‘Soul Power’ at Stranger Than Fiction on 2 August

“We just gotta go straight ahead, there’s still gonna be a festival, man,” Stewart Levine tells a worried phone caller. No matter the confusions, the misunderstandings, the missed connections. The 1974 concert in Kinshasa, Zaire will go on. You know this much already, especially if you’ve seen When We Were Kings, Leon Gast’s magnificent documentary on the Rumble in the Jungle, wherein Muhammad Ali rope-a-doped George Foreman. Where the 1996 documentary focused on the fight — and on Ali’s brilliant performance in and out of the ring — this one follows how the music came together.
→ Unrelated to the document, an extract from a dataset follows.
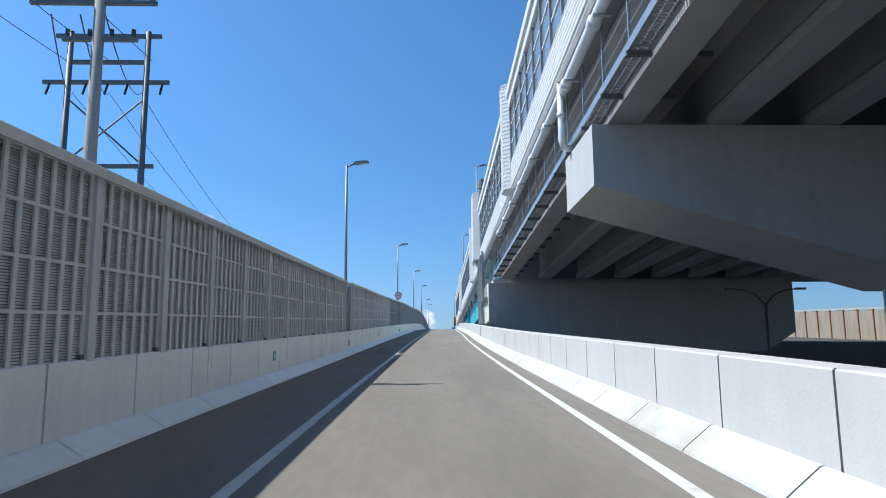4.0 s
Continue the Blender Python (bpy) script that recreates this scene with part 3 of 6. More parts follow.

Using so-called outtakes from the first film, it screens 2 August at Stranger Than Fiction, and followed by a Q&A with director Jeffrey Kusama-Hinte, the film shows how the arrangements were made, how the stage was built, and how artists rehearsed. (It also includes a bit of Ali, following footage from Gast’s film: “The only reason the camera’s on me, the only reason I’m in the shape I’m in,” he tells an interviewer, is because I’m the greatest fighter in the world.”) While interviews suggest that participants just beginning to imagine an African diaspora aren’t quite aware of the daily and long-term effects of Zaire’s president Mobutu Sese Seko, the faith in culture and art to form community is palpable. The concert footage features incredible performances from B.B. King, Bill Withers, Miriam Makeba, and Celia Cruz. But the film follows the structure of the show, climaxing with James Brown (“I’m just glad to be here,” he says early on, pretending to be humble). In his Godfather of Soul jumpsuit, he’s filmed from multiple angles, dancers backing him, band perfect, and every nerve on fire. “The best of James Brown is yet to come,” he announces near the end. And you know it’s true.